Al-Ahram orfi marriage rates may be fabricated

Deena Douara
3 Min Read

CAIRO: The Ministry of Social Affairs has denied reporting statistics or conducting research on orfi marriages, as Al-Ahram newspaper’s April 16 edition had claimed.

The article said that the ministry’s sessions with students across Egyptian universities revealed a “horrifying 355,000 students, or 17 percent of the student body are involved in orfi marriages – a secret, unregistered way of getting married. It further claimed that more than 14,000 babies have been born to unofficially recognized fathers.

The report failed to mention which universities were involved or how the research was conducted.

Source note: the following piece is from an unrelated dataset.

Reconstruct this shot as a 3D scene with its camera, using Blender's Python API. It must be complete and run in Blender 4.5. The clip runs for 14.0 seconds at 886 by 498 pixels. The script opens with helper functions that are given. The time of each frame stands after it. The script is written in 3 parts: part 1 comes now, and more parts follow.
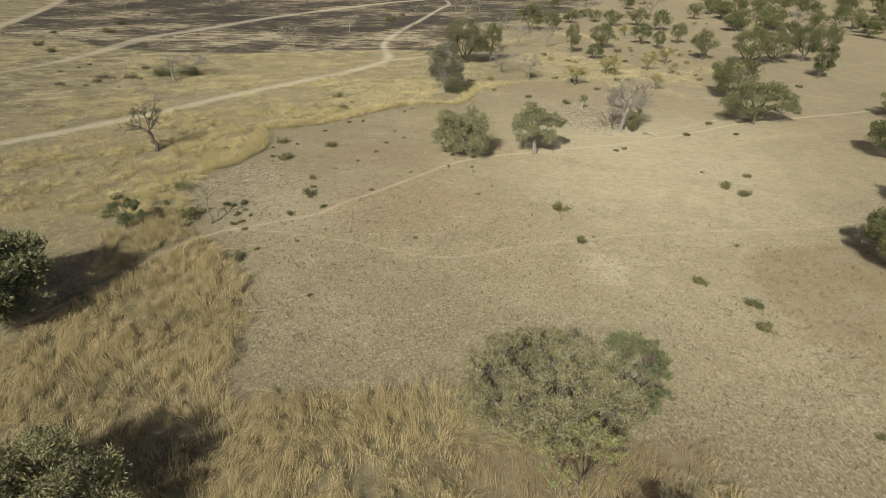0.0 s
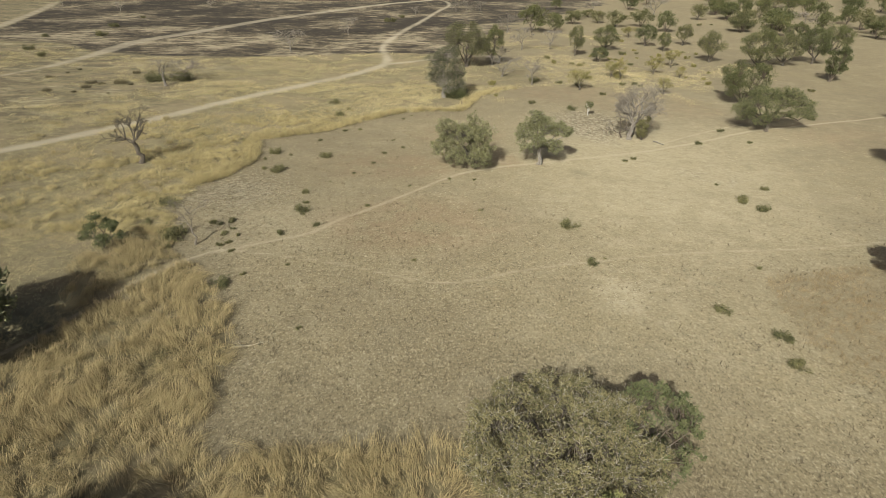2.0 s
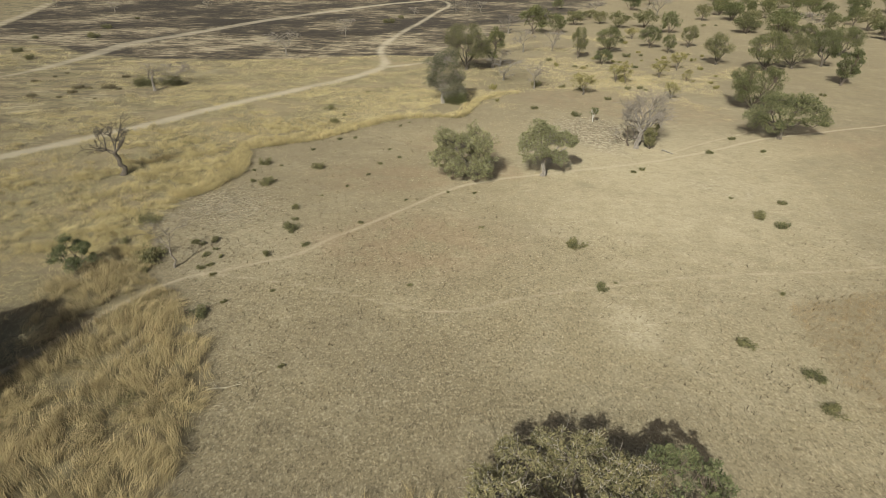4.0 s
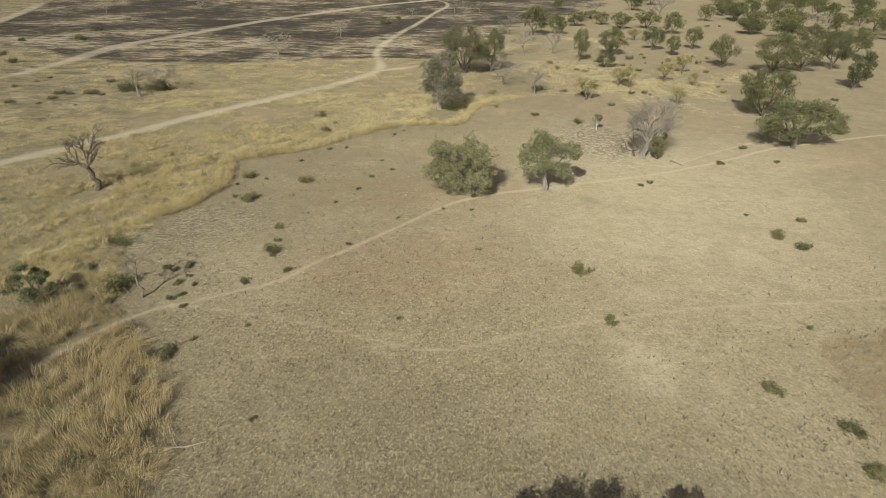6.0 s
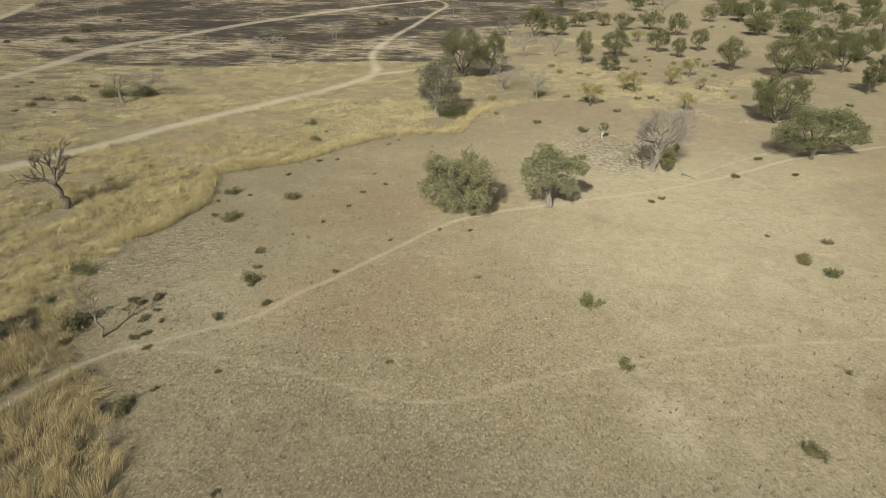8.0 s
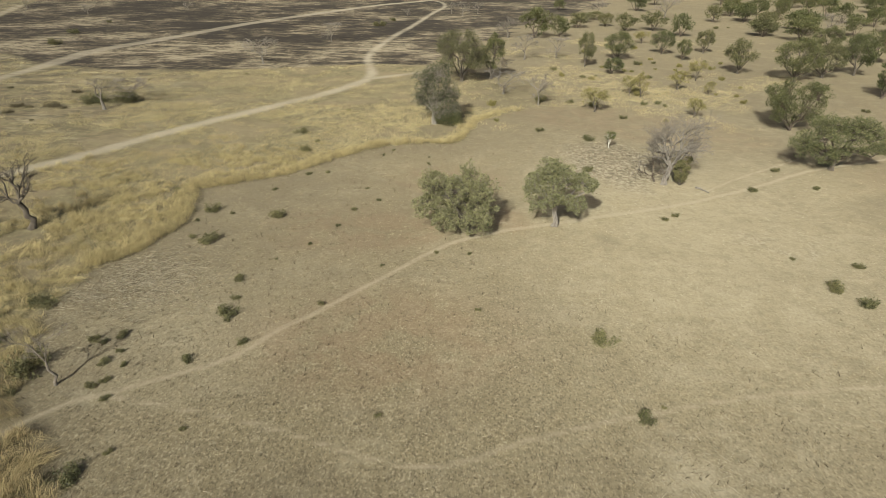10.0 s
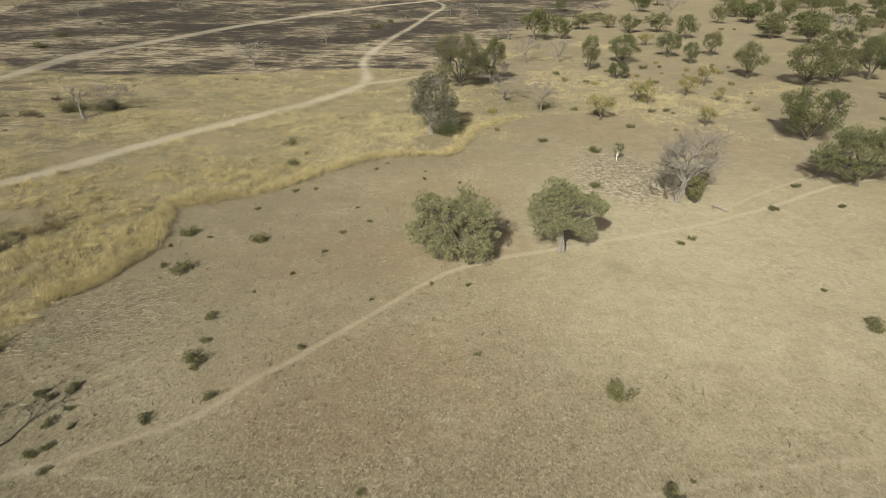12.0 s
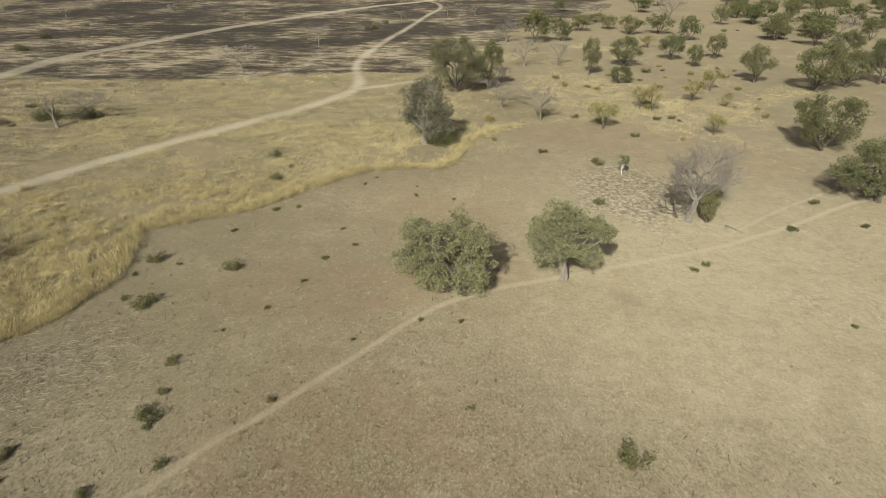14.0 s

Multiple representatives from the Ministry of Social Affairs, including specialists in the Research Center and Family and Childhood departments, told The Daily Star Egypt that the ministry has neither gathered statistics concerning orfi marriage nor has it conducted any research into it, despite the report’s claim that the statistics were official.

When contacted by The Daily Star Egypt, the Al-Ahram reporter who wrote the story Heba Abdel Aziz said she would not be able to reveal the department or representative from which she received the information, saying that it was “secret information.

American University in Cairo Sociology Professor Madiha El-Safty told The Daily Star Egypt that she questioned the figures. “We have no way of knowing . It’s supposed to be a secret, so how did they get these numbers?

Still, she added that she would not necessarily be surprised if orfi marriages were indeed that common. “Most people can’t afford to get married, she said, adding that it was mostly the middle class getting married in this way to give legitimacy to a “normal desire for a relationship.

Among upper classes, she explains, students may less frequently marry orfi in order to marry someone not approved of by their parents.

She is, however, more skeptical about the claim that there could be as many as 14,000 babies born into such secret marriages. “Where do they keep them? she asked.

In a separate statistic however, Egyptian courts witnessed 14,000 parenthood-proving cases in 2005, though registered marriages accounted for 40 percent of the cases, Lamiaa Lotfy of the New Woman Foundation told The Daily Star Egypt in a previous interview.

The topic of orfi marriages resurged last year when Hind El-Hinnawy claimed that actor and talk show host Ahmed Al-Fishawy fathered her daughter during their orfi marriage. Al-Fishawy admitted in the end that the daughter may be his, but denied legal responsibility and the marriage.

Most Islamic religious scholars agree that orfi marriage is un-Islamic by virtue of its being secret. Islam requires a marriage be announced and observed by at least two witnesses.